WRITTEN TASK: Leave out the pictures and reproduce all of the data exactly.

>>>>>

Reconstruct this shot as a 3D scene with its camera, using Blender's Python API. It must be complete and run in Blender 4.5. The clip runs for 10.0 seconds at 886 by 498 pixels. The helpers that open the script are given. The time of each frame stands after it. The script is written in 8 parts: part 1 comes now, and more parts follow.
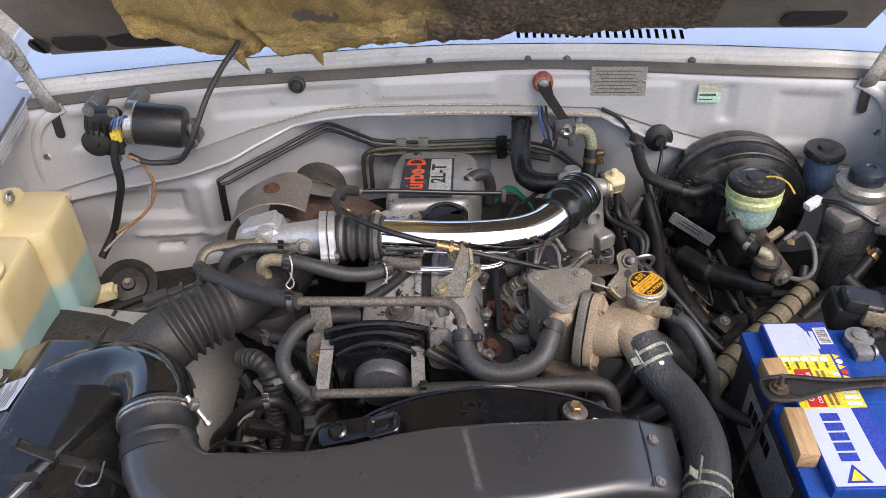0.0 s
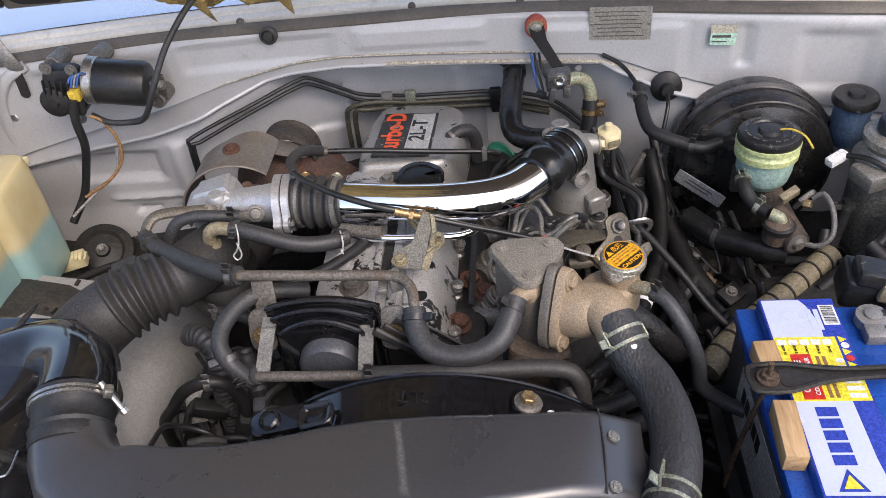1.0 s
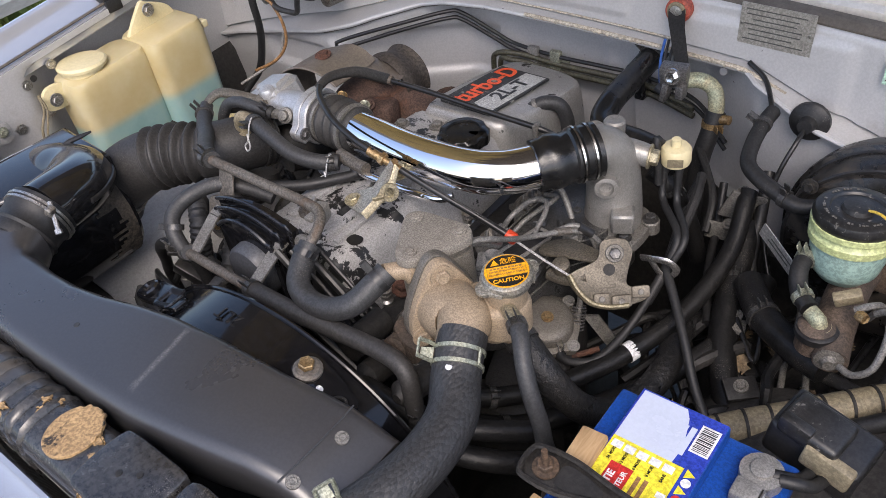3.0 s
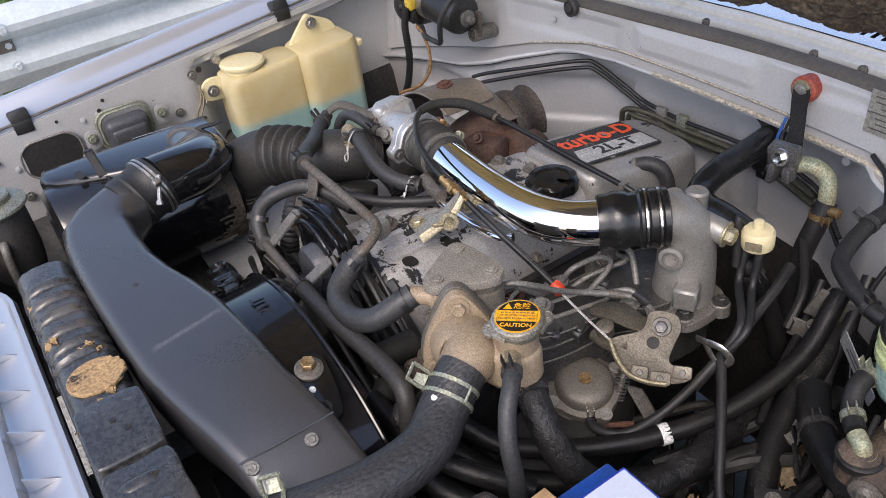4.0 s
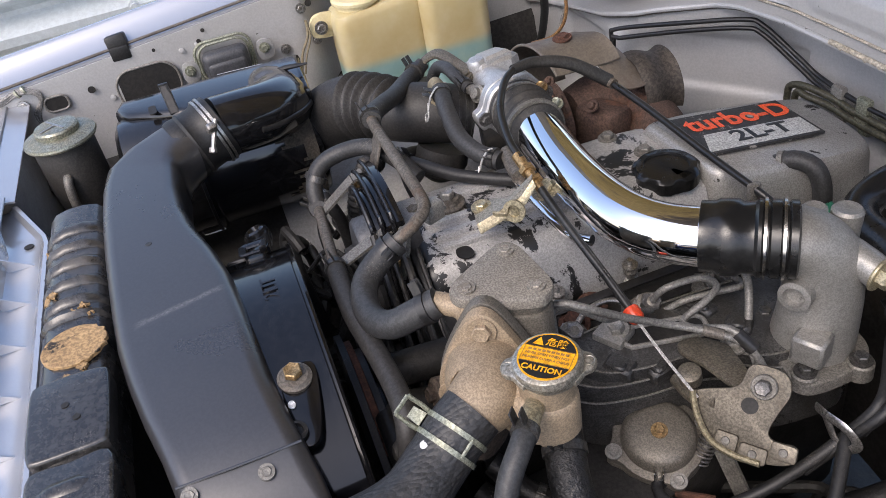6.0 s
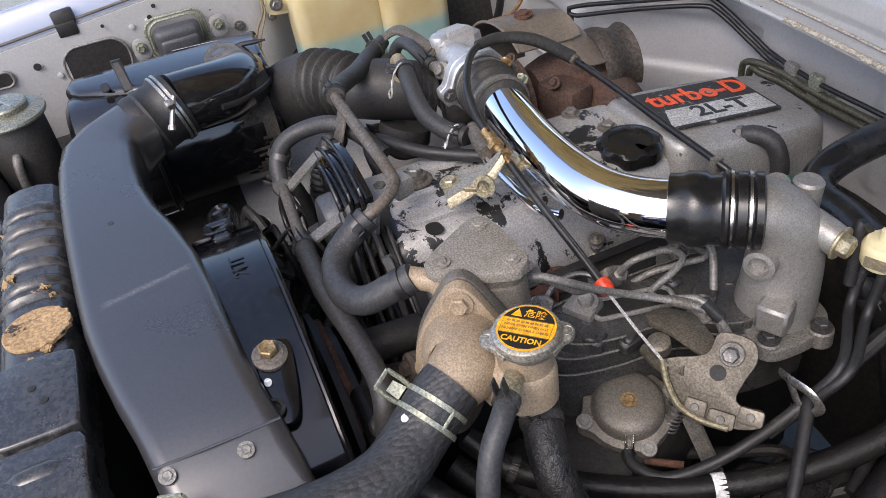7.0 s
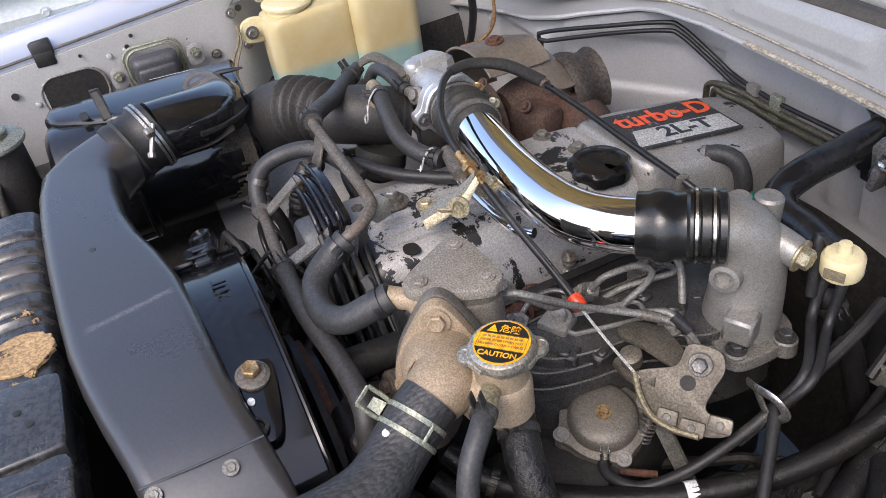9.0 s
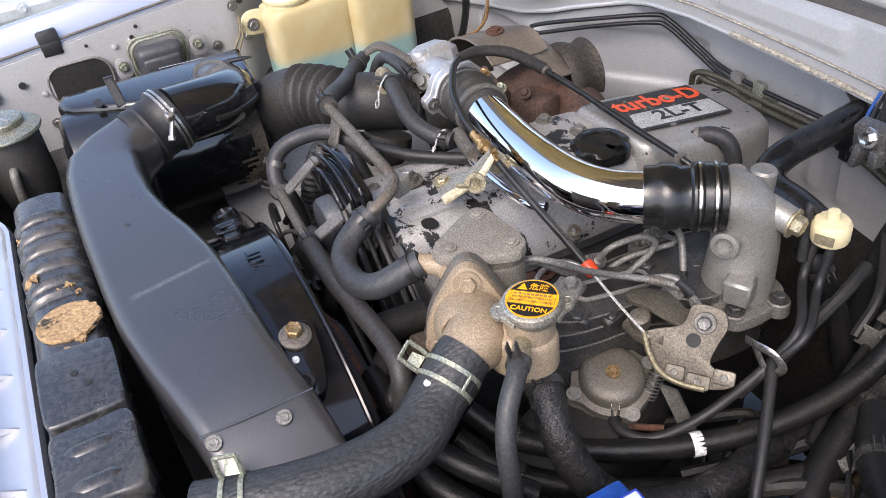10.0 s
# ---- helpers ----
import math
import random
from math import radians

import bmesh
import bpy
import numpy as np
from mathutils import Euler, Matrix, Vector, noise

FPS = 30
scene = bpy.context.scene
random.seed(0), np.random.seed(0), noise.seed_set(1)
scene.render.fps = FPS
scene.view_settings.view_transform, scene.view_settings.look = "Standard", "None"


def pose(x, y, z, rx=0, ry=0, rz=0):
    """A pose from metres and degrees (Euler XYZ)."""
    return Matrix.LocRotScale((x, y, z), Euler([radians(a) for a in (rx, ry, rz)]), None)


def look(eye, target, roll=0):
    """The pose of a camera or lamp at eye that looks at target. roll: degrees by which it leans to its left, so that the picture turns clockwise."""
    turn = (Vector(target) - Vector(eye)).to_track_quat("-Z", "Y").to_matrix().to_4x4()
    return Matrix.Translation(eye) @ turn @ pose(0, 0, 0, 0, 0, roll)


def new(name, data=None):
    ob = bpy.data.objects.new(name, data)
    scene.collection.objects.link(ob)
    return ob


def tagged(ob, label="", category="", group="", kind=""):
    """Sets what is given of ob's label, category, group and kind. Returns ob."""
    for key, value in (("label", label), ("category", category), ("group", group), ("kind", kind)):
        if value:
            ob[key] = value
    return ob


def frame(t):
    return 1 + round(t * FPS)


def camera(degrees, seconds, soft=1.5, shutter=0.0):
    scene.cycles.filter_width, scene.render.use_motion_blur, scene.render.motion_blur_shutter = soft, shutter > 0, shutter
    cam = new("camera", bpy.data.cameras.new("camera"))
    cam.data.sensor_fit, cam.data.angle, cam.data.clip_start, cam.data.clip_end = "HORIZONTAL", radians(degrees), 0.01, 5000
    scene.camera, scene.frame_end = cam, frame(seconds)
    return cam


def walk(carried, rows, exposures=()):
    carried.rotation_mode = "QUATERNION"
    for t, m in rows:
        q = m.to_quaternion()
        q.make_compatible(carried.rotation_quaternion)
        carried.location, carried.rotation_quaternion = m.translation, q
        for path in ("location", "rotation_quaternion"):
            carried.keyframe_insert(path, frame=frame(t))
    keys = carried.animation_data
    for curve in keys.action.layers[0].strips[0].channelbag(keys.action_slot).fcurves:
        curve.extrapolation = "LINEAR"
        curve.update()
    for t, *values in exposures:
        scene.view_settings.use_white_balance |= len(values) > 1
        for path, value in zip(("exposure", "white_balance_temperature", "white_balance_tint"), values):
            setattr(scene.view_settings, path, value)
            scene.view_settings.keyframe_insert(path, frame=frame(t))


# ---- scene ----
cam = camera(57.3, 10.0, 0.6)
METRES, EYE, TILT, LEAN, TURN = 1.42, 1.85, -38.0, 2.0, 0.0
ROWS = [
    (0.0, 0.0, 0.0, 0.0, 0.0, 0.0, 0.0),
    (0.5, 0.0301, 0.0395, 0.007, 0.17, -2.34, 0.94),
    (1.0, 0.0946, 0.0851, 0.0144, 4.27, -3.45, 0.43),
    (1.5, 0.215, 0.1398, 0.0437, 14.14, -5.11, -7.76),
    (2.0, 0.3539, 0.1688, 0.0522, 27.84, -8.92, -17.6),
    (2.5, 0.4013, 0.2242, 0.0677, 31.36, -11.05, -16.3),
    (4.0, 0.543, 0.3351, 0.1166, 51.46, -14.42, -25.12),
    (4.5, 0.5283, 0.4253, 0.1549, 64.29, -20.15, -28.04),
    (5.0, 0.5064, 0.4791, 0.1663, 67.88, -23.88, -26.19),
    (5.5, 0.4848, 0.4888, 0.1608, 68.68, -25.14, -26.46),
    (7.0, 0.4722, 0.4739, 0.1416, 63.1, -24.5, -28.07),
    (7.5, 0.4727, 0.4718, 0.1436, 62.2, -23.53, -27.67),
    (8.0, 0.4763, 0.4678, 0.1464, 61.67, -22.67, -27.77),
    (8.5, 0.4811, 0.4666, 0.146, 61.24, -22.05, -27.77),
    (9.0, 0.4854, 0.4652, 0.146, 61.0, -21.92, -27.73),
    (9.5, 0.4966, 0.4664, 0.1366, 60.13, -21.68, -27.58),
    (10.0, 0.5068, 0.4127, 0.1196, 58.08, -20.4, -28.21),
]
walk(cam, [(t, pose(0, 0, EYE, TILT, LEAN, TURN) @ pose(METRES * x, METRES * y, METRES * z, 90 + pitch, roll, yaw)) for t, x, y, z, yaw, pitch, roll in ROWS],
     [(0.0, 1.34, 6650, 14), (2.0, 1.28, 6400, 14), (4.5, 1.24, 6450, 14), (5.5, 1.22, 6450, 14), (7.0, 1.40, 6350, 14), (9.2, 1.50, 6350, 14), (10.0, 1.70, 6350, 14)])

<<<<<

EXPECTED OUTPUT:
Reconstruct this shot as a 3D scene with its camera, using Blender's Python API. It must be complete and run in Blender 4.5. The clip runs for 10.0 seconds at 886 by 498 pixels. The helpers that open the script are given. The time of each frame stands after it. The script is written in 8 parts: part 1 comes now, and more parts follow.
0.0 s
1.0 s
3.0 s
4.0 s
6.0 s
7.0 s
9.0 s
10.0 s
# ---- helpers ----
import math
import random
from math import radians

import bmesh
import bpy
import numpy as np
from mathutils import Euler, Matrix, Vector, noise

FPS = 30
scene = bpy.context.scene
random.seed(0), np.random.seed(0), noise.seed_set(1)
scene.render.fps = FPS
scene.view_settings.view_transform, scene.view_settings.look = "Standard", "None"


def pose(x, y, z, rx=0, ry=0, rz=0):
    """A pose from metres and degrees (Euler XYZ)."""
    return Matrix.LocRotScale((x, y, z), Euler([radians(a) for a in (rx, ry, rz)]), None)


def look(eye, target, roll=0):
    """The pose of a camera or lamp at eye that looks at target. roll: degrees by which it leans to its left, so that the picture turns clockwise."""
    turn = (Vector(target) - Vector(eye)).to_track_quat("-Z", "Y").to_matrix().to_4x4()
    return Matrix.Translation(eye) @ turn @ pose(0, 0, 0, 0, 0, roll)


def new(name, data=None):
    ob = bpy.data.objects.new(name, data)
    scene.collection.objects.link(ob)
    return ob


def tagged(ob, label="", category="", group="", kind=""):
    """Sets what is given of ob's label, category, group and kind. Returns ob."""
    for key, value in (("label", label), ("category", category), ("group", group), ("kind", kind)):
        if value:
            ob[key] = value
    return ob


def frame(t):
    return 1 + round(t * FPS)


def camera(degrees, seconds, soft=1.5, shutter=0.0):
    scene.cycles.filter_width, scene.render.use_motion_blur, scene.render.motion_blur_shutter = soft, shutter > 0, shutter
    cam = new("camera", bpy.data.cameras.new("camera"))
    cam.data.sensor_fit, cam.data.angle, cam.data.clip_start, cam.data.clip_end = "HORIZONTAL", radians(degrees), 0.01, 5000
    scene.camera, scene.frame_end = cam, frame(seconds)
    return cam


def walk(carried, rows, exposures=()):
    carried.rotation_mode = "QUATERNION"
    for t, m in rows:
        q = m.to_quaternion()
        q.make_compatible(carried.rotation_quaternion)
        carried.location, carried.rotation_quaternion = m.translation, q
        for path in ("location", "rotation_quaternion"):
            carried.keyframe_insert(path, frame=frame(t))
    keys = carried.animation_data
    for curve in keys.action.layers[0].strips[0].channelbag(keys.action_slot).fcurves:
        curve.extrapolation = "LINEAR"
        curve.update()
    for t, *values in exposures:
        scene.view_settings.use_white_balance |= len(values) > 1
        for path, value in zip(("exposure", "white_balance_temperature", "white_balance_tint"), values):
            setattr(scene.view_settings, path, value)
            scene.view_settings.keyframe_insert(path, frame=frame(t))


# ---- scene ----
cam = camera(57.3, 10.0, 0.6)
METRES, EYE, TILT, LEAN, TURN = 1.42, 1.85, -38.0, 2.0, 0.0
ROWS = [
    (0.0, 0.0, 0.0, 0.0, 0.0, 0.0, 0.0),
    (0.5, 0.0301, 0.0395, 0.007, 0.17, -2.34, 0.94),
    (1.0, 0.0946, 0.0851, 0.0144, 4.27, -3.45, 0.43),
    (1.5, 0.215, 0.1398, 0.0437, 14.14, -5.11, -7.76),
    (2.0, 0.3539, 0.1688, 0.0522, 27.84, -8.92, -17.6),
    (2.5, 0.4013, 0.2242, 0.0677, 31.36, -11.05, -16.3),
    (4.0, 0.543, 0.3351, 0.1166, 51.46, -14.42, -25.12),
    (4.5, 0.5283, 0.4253, 0.1549, 64.29, -20.15, -28.04),
    (5.0, 0.5064, 0.4791, 0.1663, 67.88, -23.88, -26.19),
    (5.5, 0.4848, 0.4888, 0.1608, 68.68, -25.14, -26.46),
    (7.0, 0.4722, 0.4739, 0.1416, 63.1, -24.5, -28.07),
    (7.5, 0.4727, 0.4718, 0.1436, 62.2, -23.53, -27.67),
    (8.0, 0.4763, 0.4678, 0.1464, 61.67, -22.67, -27.77),
    (8.5, 0.4811, 0.4666, 0.146, 61.24, -22.05, -27.77),
    (9.0, 0.4854, 0.4652, 0.146, 61.0, -21.92, -27.73),
    (9.5, 0.4966, 0.4664, 0.1366, 60.13, -21.68, -27.58),
    (10.0, 0.5068, 0.4127, 0.1196, 58.08, -20.4, -28.21),
]
walk(cam, [(t, pose(0, 0, EYE, TILT, LEAN, TURN) @ pose(METRES * x, METRES * y, METRES * z, 90 + pitch, roll, yaw)) for t, x, y, z, yaw, pitch, roll in ROWS],
     [(0.0, 1.34, 6650, 14), (2.0, 1.28, 6400, 14), (4.5, 1.24, 6450, 14), (5.5, 1.22, 6450, 14), (7.0, 1.40, 6350, 14), (9.2, 1.50, 6350, 14), (10.0, 1.70, 6350, 14)])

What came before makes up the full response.